Los sindicatos dicen ser organizaciones preocupadas por promover los intereses de los trabajadores. Limpiándola de retórica marxista, no es
una afirmación necesariamente inverosímil: los trabajadores tienen en
algunos casos intereses comunes cuya promoción puede ser delegada a un
agente especializado (los sindicatos). Por ejemplo, dentro de una misma
empresa, los empleados pueden coaligarse para mejorar marginalmente sus
condiciones laborales o para influir en cómo se materializan algunos de
los derechos contractualmente pactados con el empresario (calendario
laboral, forma y disposición del comedor, turnos de descansos, etc.).
Sin embargo, para impulsar este tipo de mejoras pegadas a la
problemática particular de cada equipo de trabajo —y no a ninguna irreal
“clase social”— no hace falta recurrir a megacorporaciones sindicales
del estilo de UGT y CCOO: basta con representantes especializados e
independientes que en algunos casos incluso podrían extraerse del propio
equipo de trabajo al que se está representando. El motivo de que
existen megaburocracias sindicales como las anteriores tiene bastante
poco que ver con la defensa de los trabajadores y mucho más con la
necesidad de adquirir influencia frente a los políticos para cazar
privilegios del Estado. Ante la casta gobernante, no es lo mismo una
central sindical que representa eficazmente a unas pocas decenas de
trabajadores que otra que cuenta con tutela torpemente a centenares de
miles de empleados: cuanta más la cantidad que la calidad.

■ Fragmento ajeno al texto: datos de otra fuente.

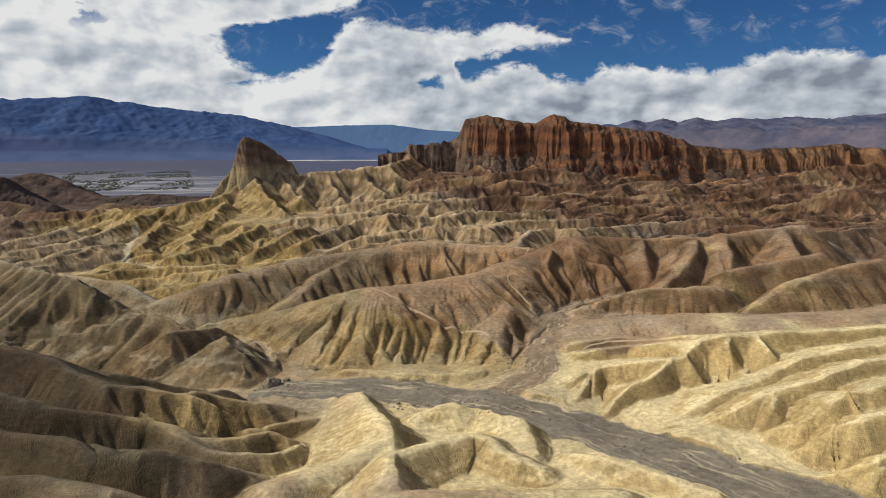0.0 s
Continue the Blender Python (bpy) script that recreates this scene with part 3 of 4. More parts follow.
gully([(77, 255.8), (80.1, 252.1), (77.2, 235)], 0.9, 1.0)
gully([(91.6, 261.6), (85.5, 247.6), (80.1, 239.7)], 0.9, 1.0)
gully([(116.9, 264.2), (117.2, 257), (115.8, 247.2)], 0.9, 1.0)
gully([(104.8, 258.4), (99.7, 238.1), (97, 227.4)], 0.9, 1.0)
gully([(82.7, 228), (82.8, 225.8), (75.8, 208.3)], 0.9, 1.0)
gully([(31.2, 231), (34, 221), (36.2, 214), (37.2, 209)], 2.2, 1.4)
gully([(39.6, 241), (40.6, 232), (41.4, 225), (41.6, 216)], 2.0, 1.2)
gully([(60.5, 252), (63.4, 242), (65, 234), (63, 225)], 1.8, 1.2)
# flutes of the low ridge before them
gully([(48.7, 220), (46.6, 209.1), (45.7, 205.4)], 0.8, 0.9)
gully([(53.7, 218.2), (52.1, 209.6), (51.3, 205.3)], 0.8, 0.9)
gully([(59, 221.6), (56.1, 208.8), (54.6, 202.3)], 0.8, 0.9)
gully([(60.4, 212.1), (59.7, 207.5), (57.4, 199.2)], 0.8, 0.9)
gully([(63.4, 210.9), (62.6, 206.4), (58.1, 190.9)], 0.8, 0.9)
gully([(66.2, 210.4), (65.5, 205.5), (60.2, 189)], 0.8, 0.9)
gully([(69.8, 209.8), (68.9, 204.6), (63.4, 187.6)], 0.8, 0.9)
gully([(73.5, 208.6), (72.8, 204.1), (66, 184)], 0.8, 0.9)
gully([(77.7, 207.9), (77.1, 203.7), (70.2, 184.1)], 0.8, 0.9)
gully([(82.8, 209.4), (81.8, 203.5), (75.3, 185.7)], 0.8, 0.9)
# gullies of the pale bank
gully([(34.9, 150), (32.9, 144.7), (32, 141.4)], 1.6, 1.1)
gully([(38.2, 151.1), (36.6, 147.4), (34.5, 141.1)], 1.6, 1.1)
gully([(60.7, 154.4), (59.4, 149.7), (57.8, 143.3)], 1.6, 1.1)
gully([(63.8, 154.4), (62.3, 148.6), (60.4, 142.3)], 1.6, 1.1)
gully([(70.4, 154.1), (69.2, 149.4), (66.5, 142)], 1.6, 1.1)
gully([(65.2, 150.2), (64.3, 147.2), (62.5, 141.8)], 1.6, 1.1)
# and of the dark spurs
gully([(-59.2, 126.6), (-56.6, 124.1), (-54, 122.7)], 1.6, 1.2)
gully([(-64.4, 126.7), (-62.2, 124.3), (-58.9, 122.5)], 1.6, 1.2)
gully([(-55.1, 126.5), (-51.7, 124.3), (-49.5, 122.5)], 1.6, 1.2)
gully([(-48.7, 126.1), (-45.9, 123.9), (-44, 122.7)], 1.6, 1.2)
gully([(-58.9, 111.2), (-56.5, 109.7), (-48.8, 98.9)], 1.6, 1.2)
gully([(-63.3, 109.5), (-60.1, 108.2), (-51.8, 97.1)], 1.6, 1.2)
gully([(-42.3, 125), (-41, 124.3), (-38.4, 120.9)], 1.6, 1.2)
gully([(-40.5, 132.3), (-38.6, 131.1), (-34.8, 124)], 1.6, 1.2)
gully([(-35.7, 134.6), (-33.9, 133.8), (-32.3, 133.7)], 1.6, 1.2)
# round the grey cone
gully([(-56.8, 171.6), (-52.2, 166.4), (-46.6, 161)], 1.4, 0.9)
gully([(-55, 171.4), (-47.1, 165.9), (-43, 163.9)], 1.4, 0.9)
gully([(-59.2, 171.7), (-57.3, 164.8), (-58.4, 161.1)], 1.4, 0.9)
gully([(-58, 171.6), (-53, 164), (-48.8, 157.6)], 1.4, 0.9)
gully([(-74.3, 180), (-70.5, 177.8), (-66.4, 169.9)], 1.4, 0.9)
gully([(-70.3, 183.3), (-68, 181.3), (-64.5, 172.4)], 1.4, 0.9)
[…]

Los grandes sindicatos españoles, pues, se han convertido en lo que
la literatura económica denomina “cazadores de rentas” (rent-seekers):
su auténtico propósito para existir no es la representación de los
trabajadores (ésa es su excusa instrumental) sino la captura de
prebendas regulatorias y monetarias del Estado con las que alimentar a
su propia burocracia interna. Y, de momento, llevan más de tres décadas
cumpliendo muy bien sus auténticos objetivos: por eso, los
grandes sindicatos españoles no sólo disfrutan de escandalosas ventajas
dentro de la legislación laboral española frente al resto de
representantes minoritarios de los trabajadores, sino también de muy
sustanciales ayudas económicas que se articulan no ya mediante
subvenciones directas sino a través de pagos estatales por servicios que
supuestamente prestan a los trabajadores (como los cursos de formación a
parados).
Justamente, las habituales corruptelas sindicales que se gestan
alrededor de ese enorme volumen de fondos nos permiten ilustrar cómo los
sindicatos han mutado de representantes laborales a meros cazadores de
rentas ajenas. La última, esa presunta manipulación de los gastos de los
cursos de formación por parte de UGT Andalucía para incrementar su
parasitismo al presupuesto andaluz. La treta era sencilla: me
auto-arriendo mis locales para justificar un gasto adicional en los
cursos de formación a parados, logrando así que la Junta de Andalucía me
resarza ese gasto ficticio con una mayor cantidad de dinero. Un dinero
que, recordemos, procede de impuestos pagados coactivamente por
los trabajadores y cuya finalidad era prestar un servicio a
trabajadores parados que jamás llegó a prestarse. Un fraude para
enriquecerse a costa de los mismos obreros a los que
propagandísticamente dicen defender.